If you notice on that page, right below the link to either download the Application PDF or to complete the process online, which we spoke above, there is a section called:

Eligibility and step by step instructions
Step 1: Verify that your country of residence is one of the participating countries

It has a quick search box so that you can look up the country you are interested in, and it displays by default the first 3 countries (which I thought it's revealing).

1. American Samoa   
Currency: USD
Sort code: 9 digits (called ABA)
Account number: Maximum 17 characters
Account type: Select Savings or Chequing

2. Australia   
Currency: AUD
SWIFT/BIC code: 11 characters
Sort code: 6 digits (called BSB)
Post office identification (ID):  6 digits
Building society code:  6 digits
Account number: Maximum 9 digits

3. Austria   
Currency: EUR
SWIFT/BIC code: 11 characters
Account number (IBAN): 20 characters

So we can see how in the case of 'American Samoa' they require 'Sort code: 9 digits (called ABA). Next, 'Australia', Sort code: 6 digits (called BSB). Finally Austria. No requirement for Sort Code, only SWIFT code. Why? Because they don't have any. Same goes for Belgium, Brazil, Bulgaria, etc.

If we search for Thailand in the quick search box, here is what it says

Country
Thailand

Required banking information
Currency: THB
Bank/branch code: 9 digits
Account number: maximum 34 characters

Assistance
Telephone:
001+800‑367‑18290

Telephone hours
Monday, Tuesday, Wednesday and Saturday from 7 am to 7 pm Eastern time
Thursday and Friday from 7 am to 10 pm Eastern time

There is no Sort Code required. Not even SWIFT. But we know Thai banks have SWIFT and you are a nice guy and will provide that, of course.
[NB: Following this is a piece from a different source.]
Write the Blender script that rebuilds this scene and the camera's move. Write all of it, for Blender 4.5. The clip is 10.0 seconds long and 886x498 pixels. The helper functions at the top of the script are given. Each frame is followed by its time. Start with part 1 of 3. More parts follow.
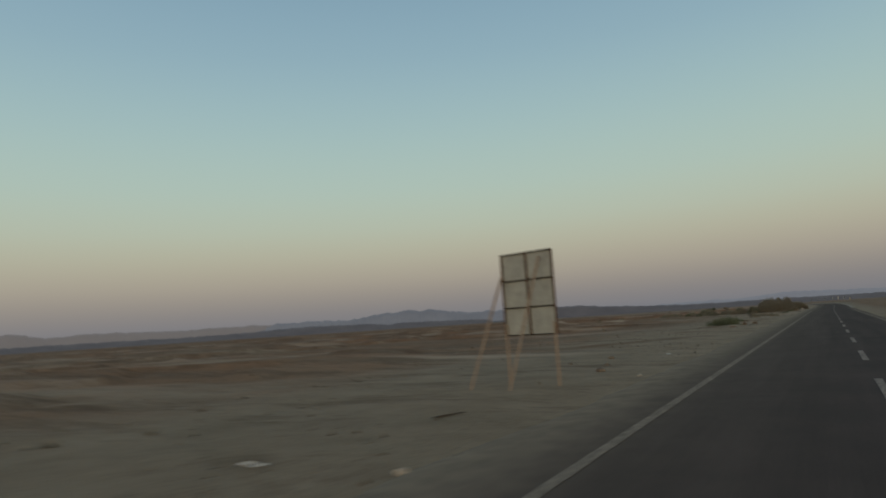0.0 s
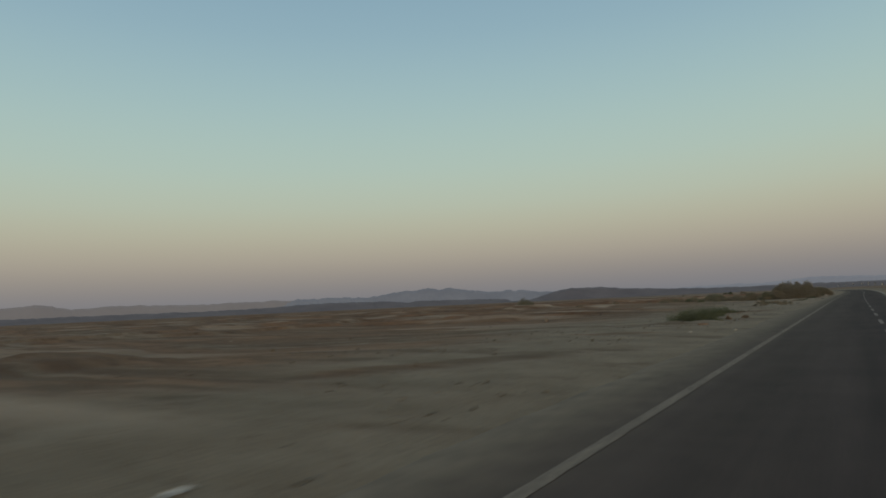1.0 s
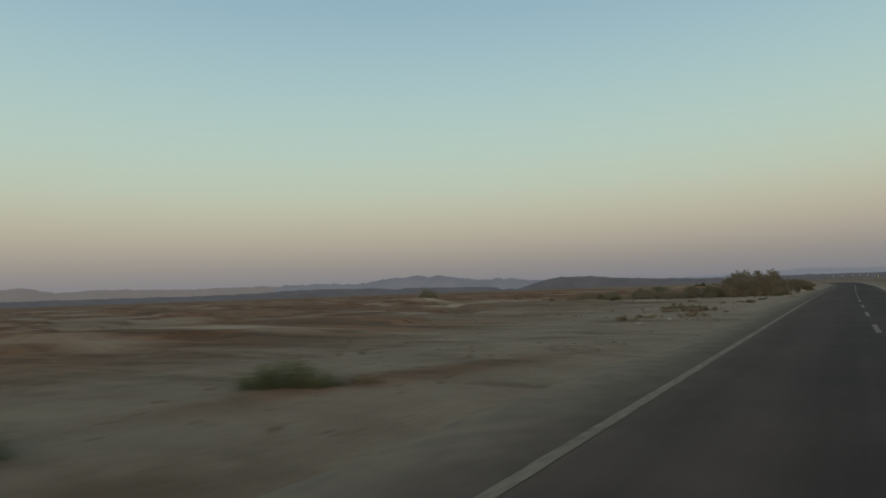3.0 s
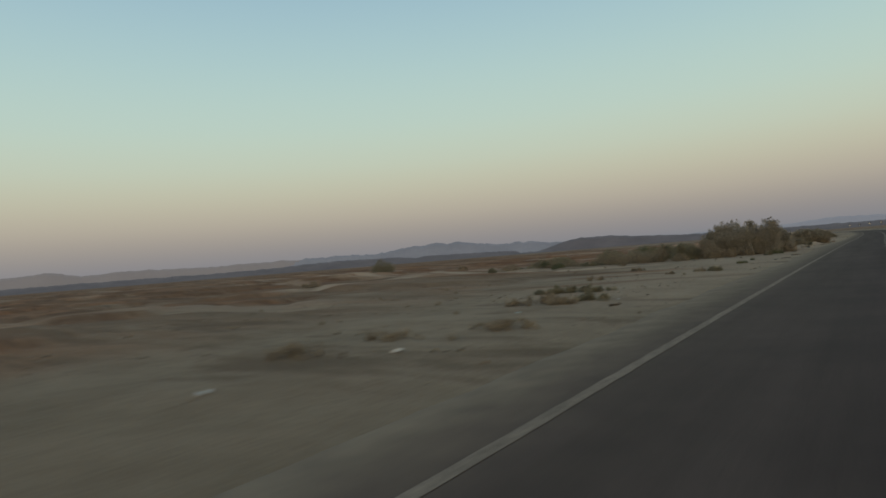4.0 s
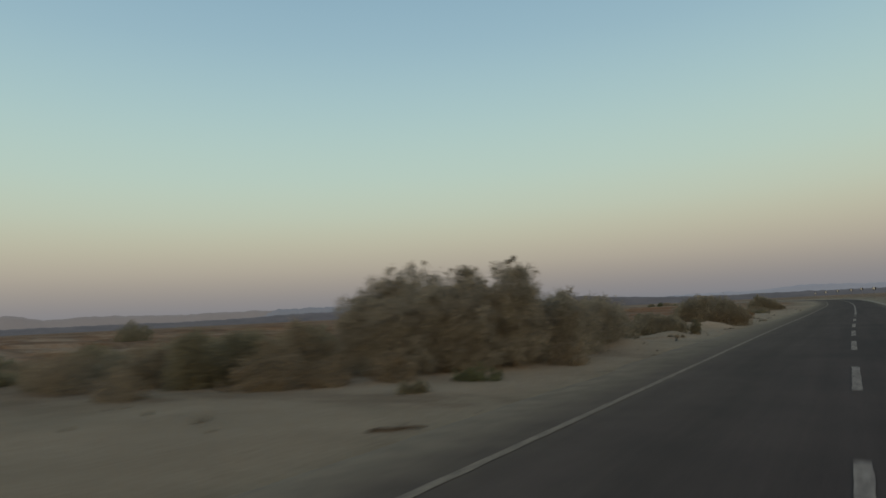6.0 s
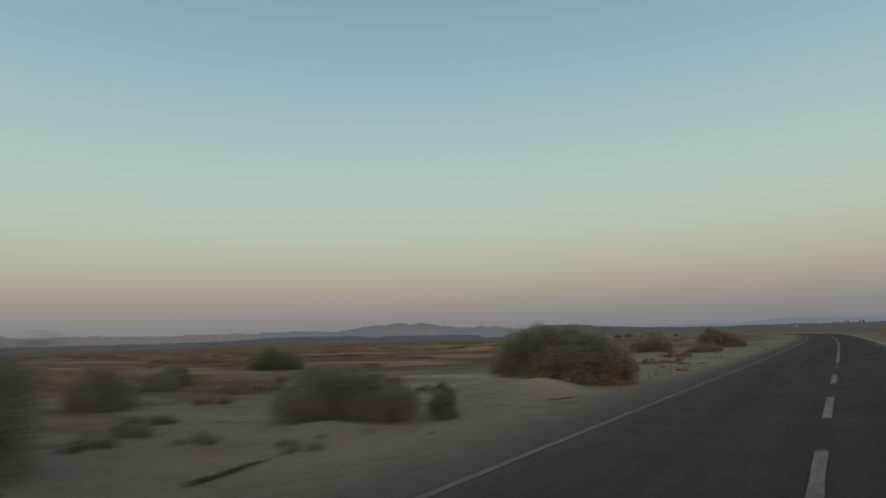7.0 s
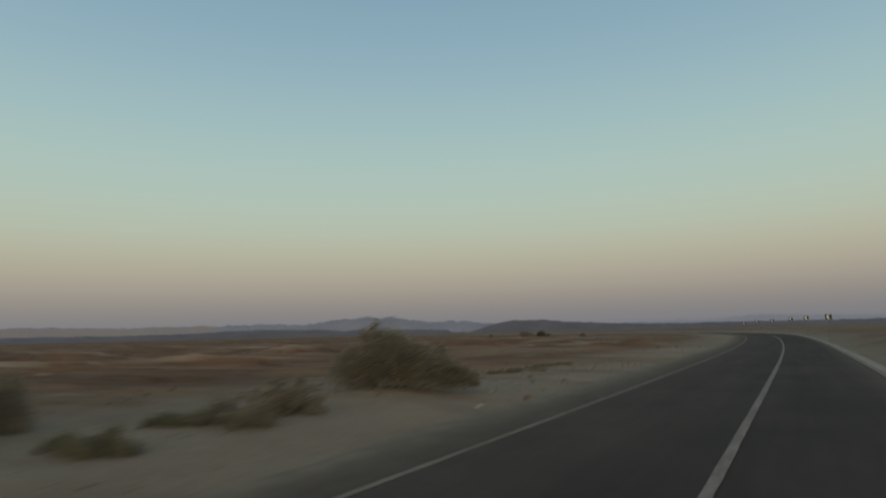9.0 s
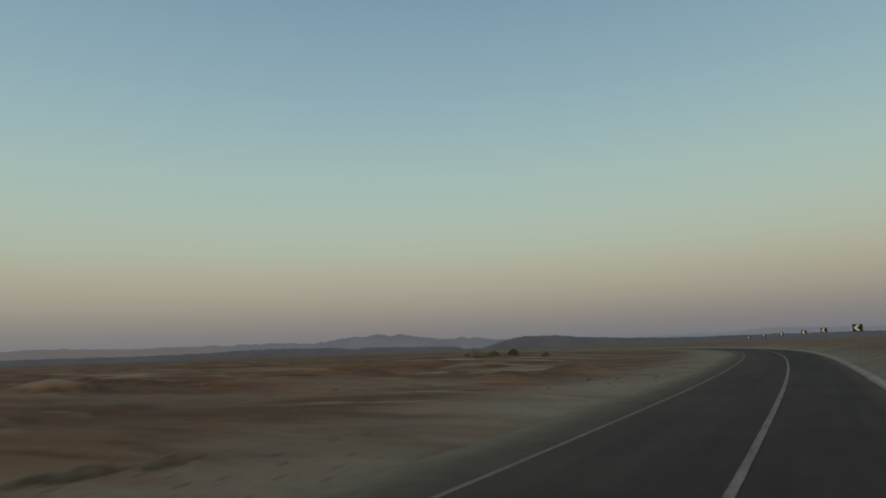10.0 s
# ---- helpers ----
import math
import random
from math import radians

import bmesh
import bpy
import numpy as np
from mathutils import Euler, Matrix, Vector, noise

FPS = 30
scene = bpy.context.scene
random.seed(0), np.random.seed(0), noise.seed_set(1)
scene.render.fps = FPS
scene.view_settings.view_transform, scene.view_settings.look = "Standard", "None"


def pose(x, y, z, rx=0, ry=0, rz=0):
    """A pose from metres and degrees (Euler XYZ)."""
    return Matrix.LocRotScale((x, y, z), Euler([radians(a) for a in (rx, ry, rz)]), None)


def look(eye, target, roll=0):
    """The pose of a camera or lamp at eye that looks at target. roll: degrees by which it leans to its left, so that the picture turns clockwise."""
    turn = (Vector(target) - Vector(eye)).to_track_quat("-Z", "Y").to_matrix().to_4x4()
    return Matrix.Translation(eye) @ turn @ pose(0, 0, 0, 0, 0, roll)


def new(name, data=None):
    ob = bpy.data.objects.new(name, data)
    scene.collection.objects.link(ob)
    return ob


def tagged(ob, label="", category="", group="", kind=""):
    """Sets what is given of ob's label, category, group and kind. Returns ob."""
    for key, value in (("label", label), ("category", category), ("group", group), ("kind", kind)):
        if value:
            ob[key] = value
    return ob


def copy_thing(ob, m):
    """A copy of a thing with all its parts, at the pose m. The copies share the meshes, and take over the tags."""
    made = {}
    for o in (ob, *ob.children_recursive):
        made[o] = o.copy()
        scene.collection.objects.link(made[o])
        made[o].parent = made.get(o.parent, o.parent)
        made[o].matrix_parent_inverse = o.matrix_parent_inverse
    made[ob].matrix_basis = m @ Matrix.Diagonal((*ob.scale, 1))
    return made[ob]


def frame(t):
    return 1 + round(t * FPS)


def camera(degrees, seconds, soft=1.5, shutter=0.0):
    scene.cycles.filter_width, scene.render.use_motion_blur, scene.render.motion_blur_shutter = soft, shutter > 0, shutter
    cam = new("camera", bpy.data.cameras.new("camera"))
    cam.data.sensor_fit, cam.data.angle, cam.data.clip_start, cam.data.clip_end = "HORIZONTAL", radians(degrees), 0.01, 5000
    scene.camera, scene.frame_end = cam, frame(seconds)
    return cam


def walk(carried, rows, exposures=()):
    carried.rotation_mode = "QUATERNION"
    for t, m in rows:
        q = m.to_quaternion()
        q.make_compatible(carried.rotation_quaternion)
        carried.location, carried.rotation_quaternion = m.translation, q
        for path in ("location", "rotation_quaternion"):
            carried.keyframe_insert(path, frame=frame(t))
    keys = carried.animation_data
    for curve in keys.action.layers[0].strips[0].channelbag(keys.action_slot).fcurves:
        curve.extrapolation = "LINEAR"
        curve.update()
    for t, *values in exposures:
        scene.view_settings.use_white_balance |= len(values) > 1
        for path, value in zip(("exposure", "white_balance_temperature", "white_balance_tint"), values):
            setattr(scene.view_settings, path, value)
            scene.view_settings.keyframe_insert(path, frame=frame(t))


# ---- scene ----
# Camera: one lens, carried in a car along the desert road.
cam = camera(70.2, 10.0, soft=1.6, shutter=0.4)

# seconds, x, y, z, yaw, pitch, roll
PATH = [
    (0, 2.52, 0.01, 1.608, 31.03, 6.92, -3.75),
    (0.2, 2.48, 4.28, 1.596, 31.38, 5.25, -3.18),
    (0.5, 2.38, 10.70, 1.594, 31.85, 4.07, -3.32),
    (0.8, 2.43, 17.11, 1.556, 33.00, 4.70, -3.69),
    (1, 2.39, 21.36, 1.553, 33.09, 5.11, -2.64),
    (1.2, 2.33, 25.66, 1.577, 33.47, 5.68, -2.27),
    (1.3, 2.30, 27.81, 1.573, 33.63, 5.42, -2.07),
    (1.5, 2.22, 32.11, 1.577, 33.84, 4.68, -1.70),
    (1.7, 2.23, 36.36, 1.602, 33.12, 4.70, -0.71),
    (2, 2.29, 42.74, 1.573, 31.79, 6.11, -1.00),
    (2.2, 2.28, 47.06, 1.579, 31.10, 6.12, -0.70),
    (2.5, 2.27, 53.50, 1.598, 31.74, 5.61, -0.69),
    (3.8, 2.53, 81.26, 1.574, 33.95, 1.24, -4.40),
    (4, 2.51, 85.54, 1.550, 34.48, 1.02, -4.59),
    (4.2, 2.56, 89.84, 1.538, 34.05, 1.61, -5.26),
    (4.5, 2.63, 96.27, 1.507, 33.07, 3.58, -5.15),
    (4.7, 2.71, 100.52, 1.503, 32.47, 3.76, -5.42),
    (4.8, 2.75, 102.64, 1.506, 32.30, 3.86, -5.50),
    (5, 2.83, 106.89, 1.531, 32.11, 4.94, -5.55),
    (5.5, 2.95, 117.70, 1.516, 32.01, 6.54, -4.07),
    (5.7, 2.99, 121.97, 1.500, 32.18, 5.84, -3.38),
    (6.8, 3.34, 145.46, 1.471, 32.40, 7.67, -1.86),
    (7, 3.41, 149.73, 1.466, 31.35, 8.22, -1.81),
    (7.2, 3.56, 154.01, 1.460, 30.92, 8.33, -1.67),
    (7.5, 3.75, 160.43, 1.451, 29.88, 6.71, -1.51),
    (7.7, 3.81, 164.71, 1.453, 28.78, 6.07, -1.65),
    (8, 3.94, 171.12, 1.471, 27.83, 5.05, -1.90),
    (8.2, 4.08, 175.40, 1.491, 27.99, 5.74, -1.62),
    (8.3, 4.14, 177.54, 1.492, 28.13, 5.92, -1.40),
    (8.5, 4.25, 181.81, 1.503, 28.34, 5.99, -1.05),
    (8.7, 4.32, 186.09, 1.521, 28.49, 5.45, -1.26),
    (8.8, 4.34, 188.23, 1.540, 28.57, 5.53, -1.45),
    (8.9, 4.37, 190.37, 1.549, 28.69, 6.42, -1.44),
    (9, 4.41, 192.51, 1.568, 28.90, 7.65, -1.37),
    (9.1, 4.47, 194.65, 1.570, 29.17, 8.84, -1.33),
    (9.2, 4.52, 196.80, 1.582, 29.51, 8.95, -1.21),
    (9.3, 4.52, 198.93, 1.608, 29.81, 8.66, -1.21),
    (9.4, 4.53, 201.07, 1.634, 30.05, 8.38, -1.23),
    (9.5, 4.53, 203.21, 1.660, 30.18, 8.01, -1.33),
    (9.7, 4.61, 207.48, 1.714, 30.21, 8.11, -1.57),
    (9.8, 4.64, 209.61, 1.736, 30.13, 8.28, -1.72),
    (10, 4.68, 213.89, 1.769, 29.90, 9.18, -2.04),
]
walk(cam, [(t, pose(x, y, z, 90 + pitch, 0, yaw) @ pose(0, 0, 0, 0, 0, roll)) for t, x, y, z, yaw, pitch, roll in PATH],
     [(0, -0.12), (1, -0.1), (2, -0.05), (2.7, 0.0), (4, 0.12), (5, 0.16), (5.7, 0.09), (7, -0.04), (8, -0.05), (9, -0.08), (9.5, -0.13), (10, -0.21)])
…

My thinking is that if you submit the form online, there might be a system processing the application as opposed to an incompetent person. So if you get a registration code for your application, now you can follow up on it's status since you also have the phone number. If it gets rejected for some reason, you can fight them on it since the banking requirements are listed clearly for each country and Sort Code is clearly not required for Thailand.